**Written problem**:
Restate the listing below word for word, omitting any images.
━━━━━━━━━━
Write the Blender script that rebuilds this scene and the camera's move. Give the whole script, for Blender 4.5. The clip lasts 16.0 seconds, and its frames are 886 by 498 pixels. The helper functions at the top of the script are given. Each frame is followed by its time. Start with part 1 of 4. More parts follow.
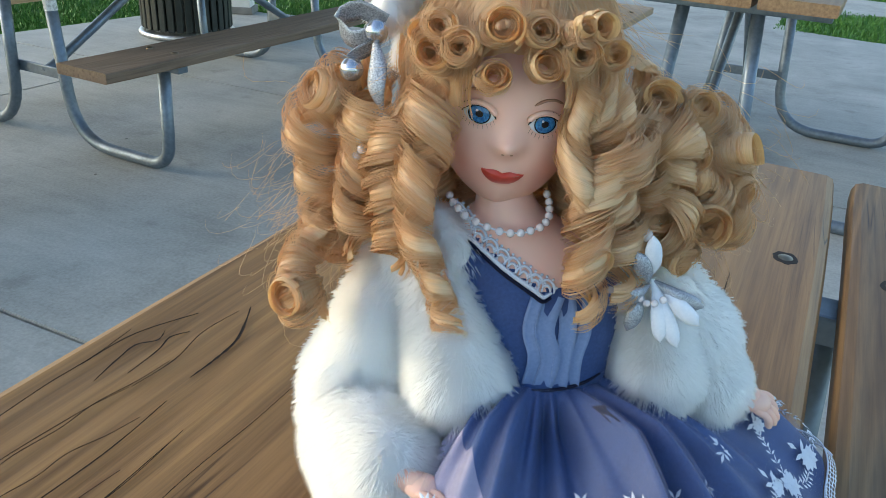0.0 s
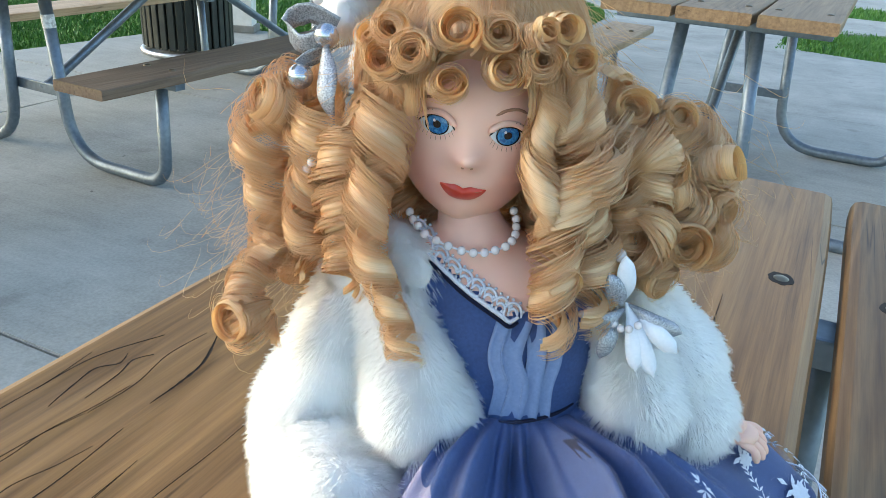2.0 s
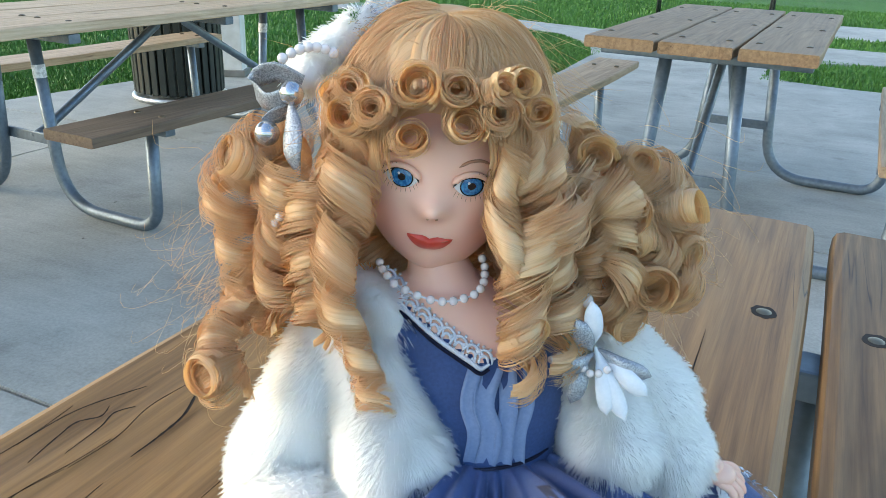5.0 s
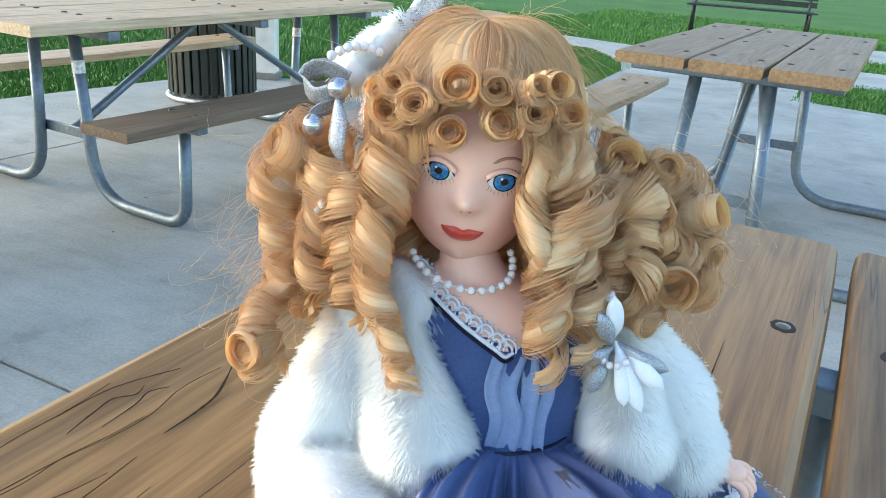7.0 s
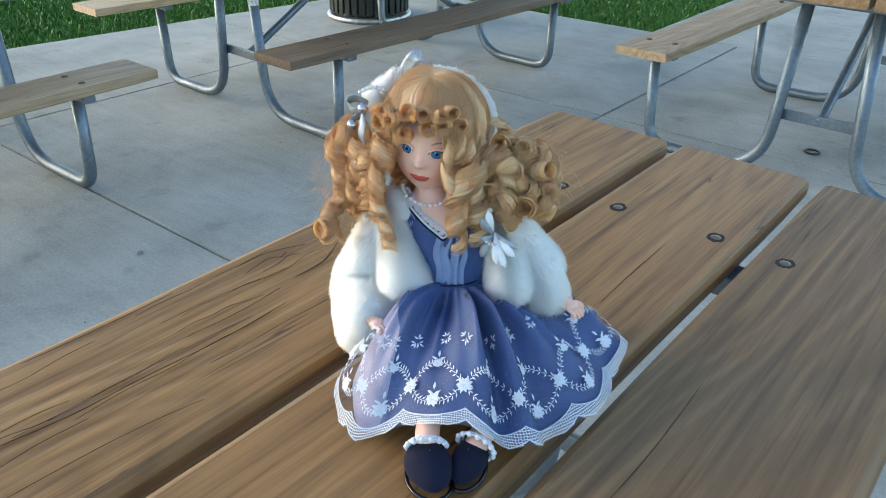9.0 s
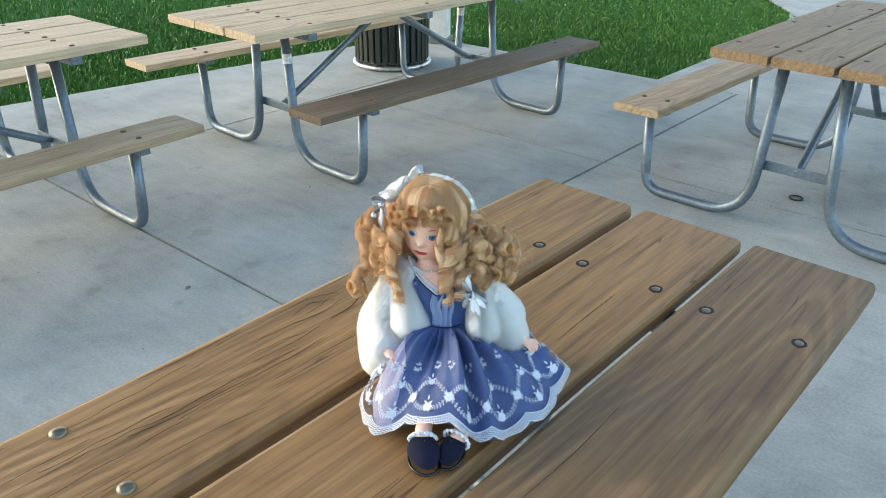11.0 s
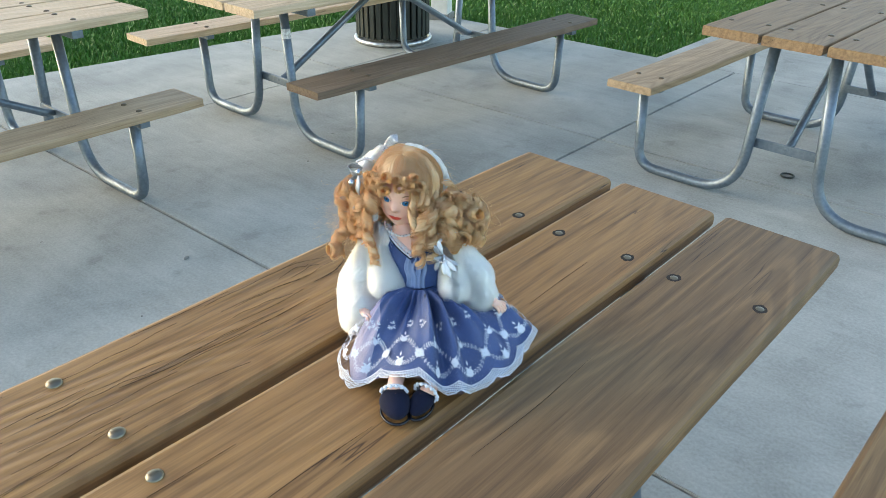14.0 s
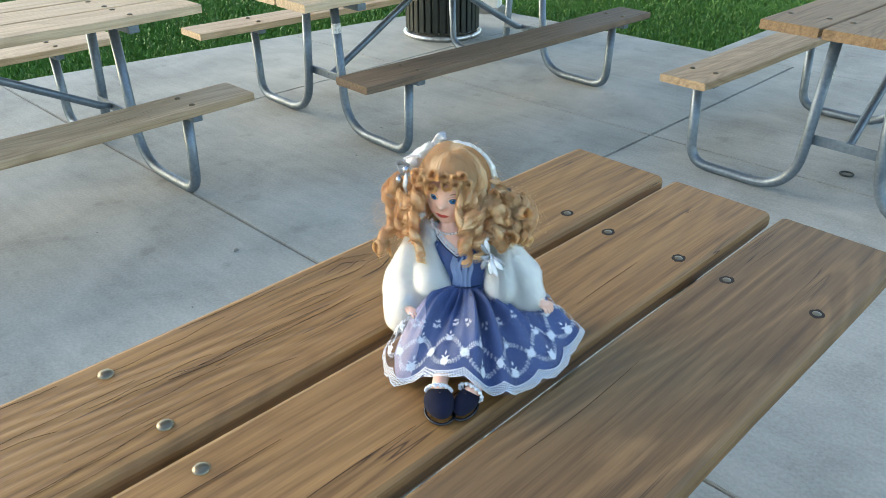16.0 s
━━━━━━━━━━
**Result below**:
Write the Blender script that rebuilds this scene and the camera's move. Give the whole script, for Blender 4.5. The clip lasts 16.0 seconds, and its frames are 886 by 498 pixels. The helper functions at the top of the script are given. Each frame is followed by its time. Start with part 1 of 4. More parts follow.
0.0 s
2.0 s
5.0 s
7.0 s
9.0 s
11.0 s
14.0 s
16.0 s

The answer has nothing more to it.